I know so little of the legend of William Shakespeare. I guess he wrote about a million words, of which I can recite about .0000001% of, if that. “To be or not to be.” “It is the east and Juliet is the sun.” Anonymous paints a picture of a trio of men – a playwright, an actor and an Earl – caught in a circle of political and romantic intrigue over two generations during Queen Elizabeth I’s reign. It’s an interesting time, when actors and poets were treated as the lowest of the classes and considered by the pious to be practitioners of the occult. Nowadays, they’re treated as the voice of the common man. (Praise be to Janeane Garofalo and Billy Bob Thorton.)
The set design drew me to this movie. London is shown in all it’s cold, muddy despair, with streets filled with vendors and whoring wenches. The hallways of castle and manor alike possess a stillness of a quiet and gloomy England, where the threat of upheaval and insurrection stand nearby, awaiting the calculated signal to strike at a moment’s notice. The theater in the round is both quaint and grand by way of audience interaction and booming performances.
There is an arranged marriage and the suggestion of inbreeding, the stuff of everlasting monarchs and the usual means by which power changes hands. But it is desire and love which provide the substance that makes for the creation of a million words by one man. The power of the quill is entertained and entertaining. Contrast that time to our own, where everyone is blogging, tweeting, etc., billions of words a day and creating a sea of blather, and you might view Shakespeare’s contribution to the English language as immeasurable.
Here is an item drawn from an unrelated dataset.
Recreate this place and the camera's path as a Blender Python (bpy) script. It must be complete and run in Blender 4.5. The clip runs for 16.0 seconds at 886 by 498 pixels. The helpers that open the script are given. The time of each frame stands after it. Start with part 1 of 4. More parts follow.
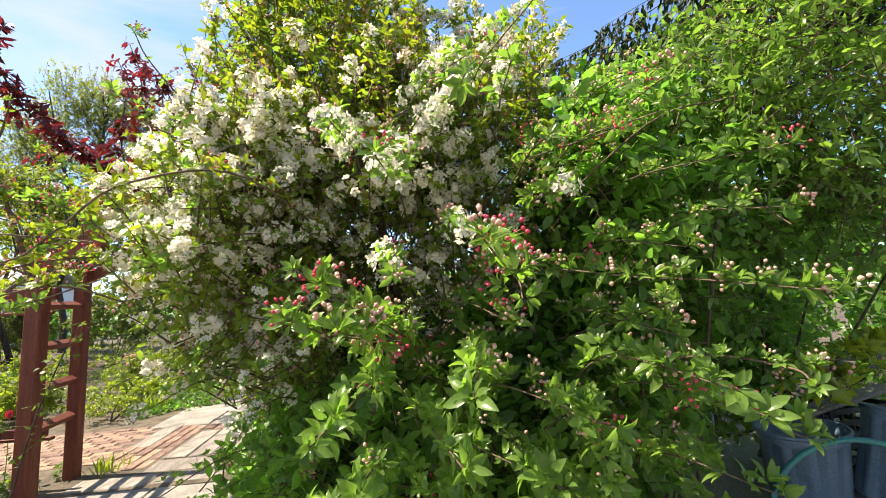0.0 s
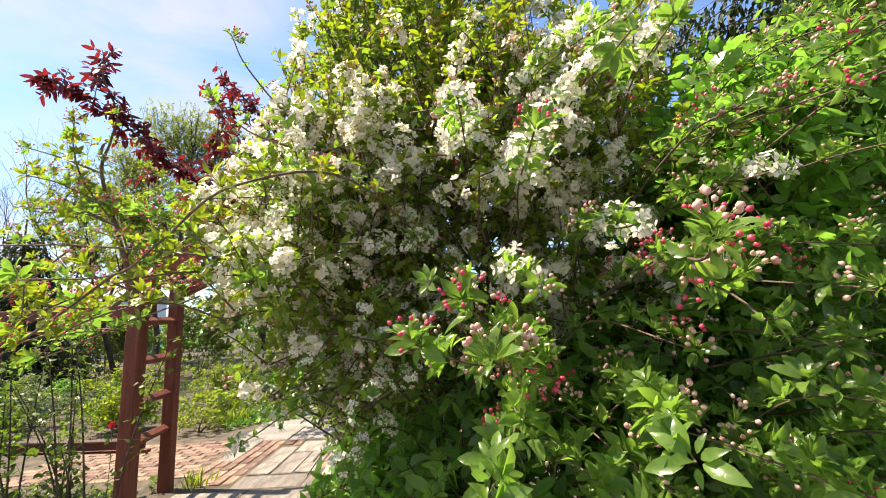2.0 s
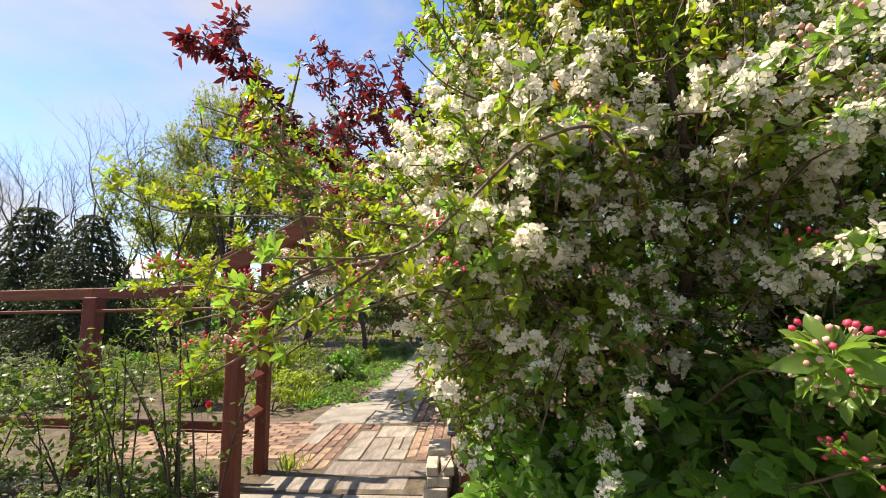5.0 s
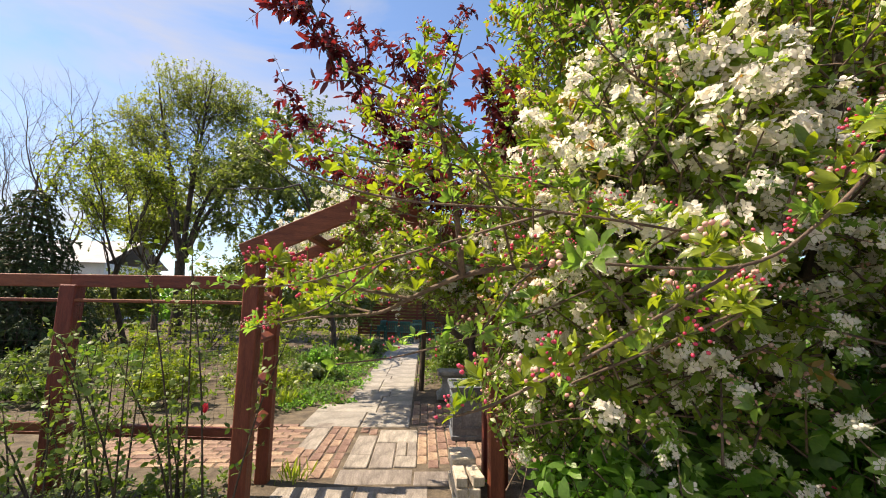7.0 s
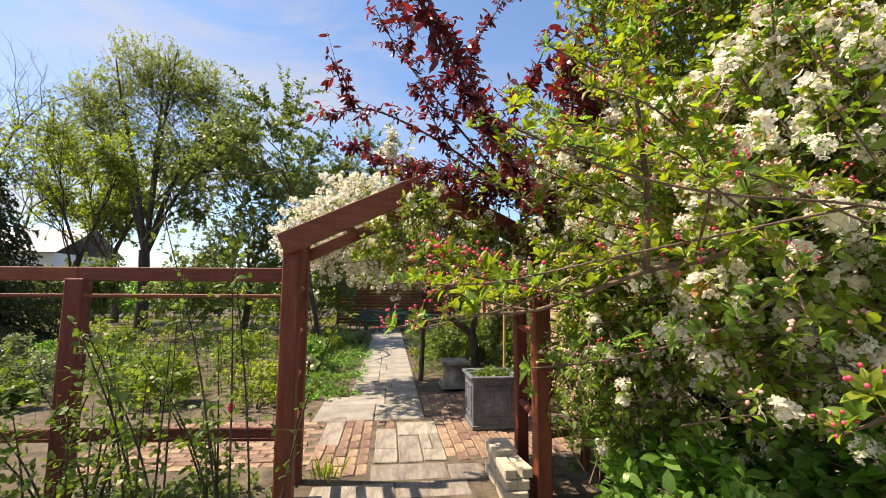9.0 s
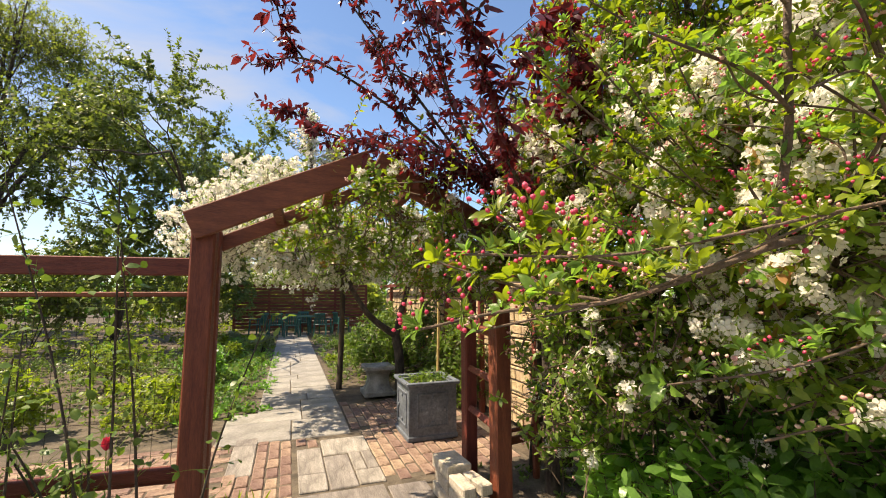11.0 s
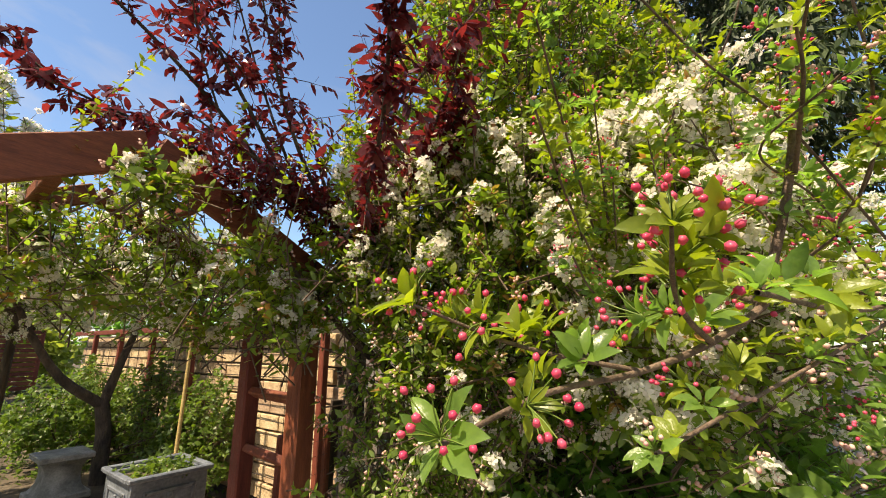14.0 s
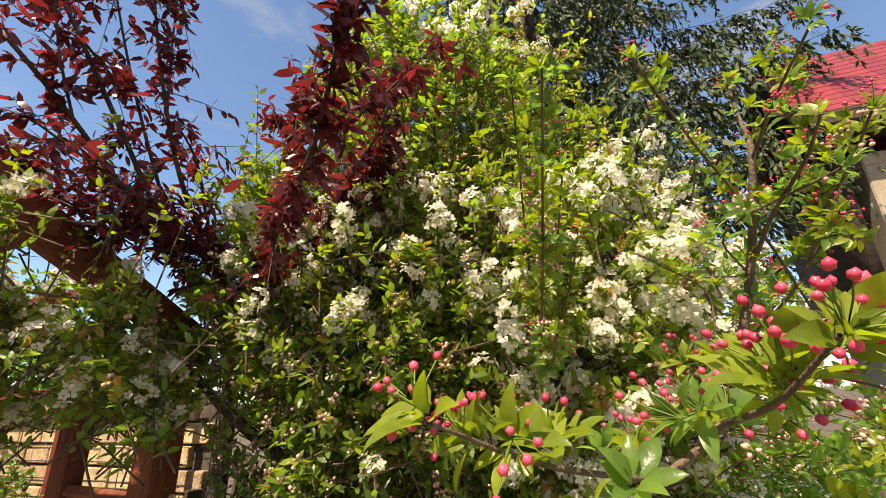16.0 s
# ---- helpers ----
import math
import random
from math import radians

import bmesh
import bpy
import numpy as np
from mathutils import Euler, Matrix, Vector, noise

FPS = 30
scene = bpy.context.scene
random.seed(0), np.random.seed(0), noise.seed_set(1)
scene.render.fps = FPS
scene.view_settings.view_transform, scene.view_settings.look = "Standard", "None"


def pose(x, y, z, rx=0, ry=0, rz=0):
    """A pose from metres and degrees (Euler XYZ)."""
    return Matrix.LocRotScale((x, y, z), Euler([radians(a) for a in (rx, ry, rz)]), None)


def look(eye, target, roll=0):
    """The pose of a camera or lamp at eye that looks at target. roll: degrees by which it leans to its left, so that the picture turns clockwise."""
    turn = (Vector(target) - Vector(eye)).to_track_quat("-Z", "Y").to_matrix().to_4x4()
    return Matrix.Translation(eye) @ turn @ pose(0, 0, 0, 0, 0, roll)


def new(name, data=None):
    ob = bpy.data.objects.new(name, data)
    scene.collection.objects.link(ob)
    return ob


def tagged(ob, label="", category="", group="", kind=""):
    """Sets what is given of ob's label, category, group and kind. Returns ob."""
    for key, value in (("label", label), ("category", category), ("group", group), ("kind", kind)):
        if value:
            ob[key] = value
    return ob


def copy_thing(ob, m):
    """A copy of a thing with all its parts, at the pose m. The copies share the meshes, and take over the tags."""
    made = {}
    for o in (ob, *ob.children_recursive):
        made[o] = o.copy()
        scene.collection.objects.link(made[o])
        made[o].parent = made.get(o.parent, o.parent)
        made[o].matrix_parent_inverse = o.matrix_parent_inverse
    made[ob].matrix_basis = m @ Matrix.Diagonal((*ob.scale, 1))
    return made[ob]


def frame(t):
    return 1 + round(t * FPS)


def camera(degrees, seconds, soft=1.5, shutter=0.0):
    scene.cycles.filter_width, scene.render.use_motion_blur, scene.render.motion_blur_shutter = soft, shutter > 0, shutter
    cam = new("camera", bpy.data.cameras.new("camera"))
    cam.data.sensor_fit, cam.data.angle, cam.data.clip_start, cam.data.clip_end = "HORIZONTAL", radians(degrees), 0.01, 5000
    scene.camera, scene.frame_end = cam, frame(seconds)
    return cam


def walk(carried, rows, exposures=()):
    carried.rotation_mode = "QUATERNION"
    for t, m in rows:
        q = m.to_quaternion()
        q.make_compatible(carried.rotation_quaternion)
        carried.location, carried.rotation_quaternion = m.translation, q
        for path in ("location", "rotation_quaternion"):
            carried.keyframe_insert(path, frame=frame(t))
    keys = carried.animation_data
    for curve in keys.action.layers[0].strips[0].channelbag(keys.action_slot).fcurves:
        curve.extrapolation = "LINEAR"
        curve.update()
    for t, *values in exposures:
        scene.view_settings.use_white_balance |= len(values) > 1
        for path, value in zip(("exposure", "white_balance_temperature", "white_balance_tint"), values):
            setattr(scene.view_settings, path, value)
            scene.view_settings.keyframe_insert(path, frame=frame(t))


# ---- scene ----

But who was Shakespeare? I don’t think anyone, including the makers of this movie, knows his true identity anymore than that of Jack the Ripper. And how strange that we attribute so much of our language to someone who we cannot identify beyond a certainty. We might just as well refer to Shakespeare as God. The only difference is God demands recognition, whereas the real Shakespeare went to the grave without it.
To deliberately remain anonymous for all eternity is the makings of either a coward or a saint. But would a coward write in such verse that which would captivate the hearts and minds of so many future generations? But would a man of God challenge the throne, ordained by God, with words that might upset the balance of power among the classes? A troublemaker? A political activist? A social reformer? A community organizer? As I said, I know so little of the legend of William Shakespeare.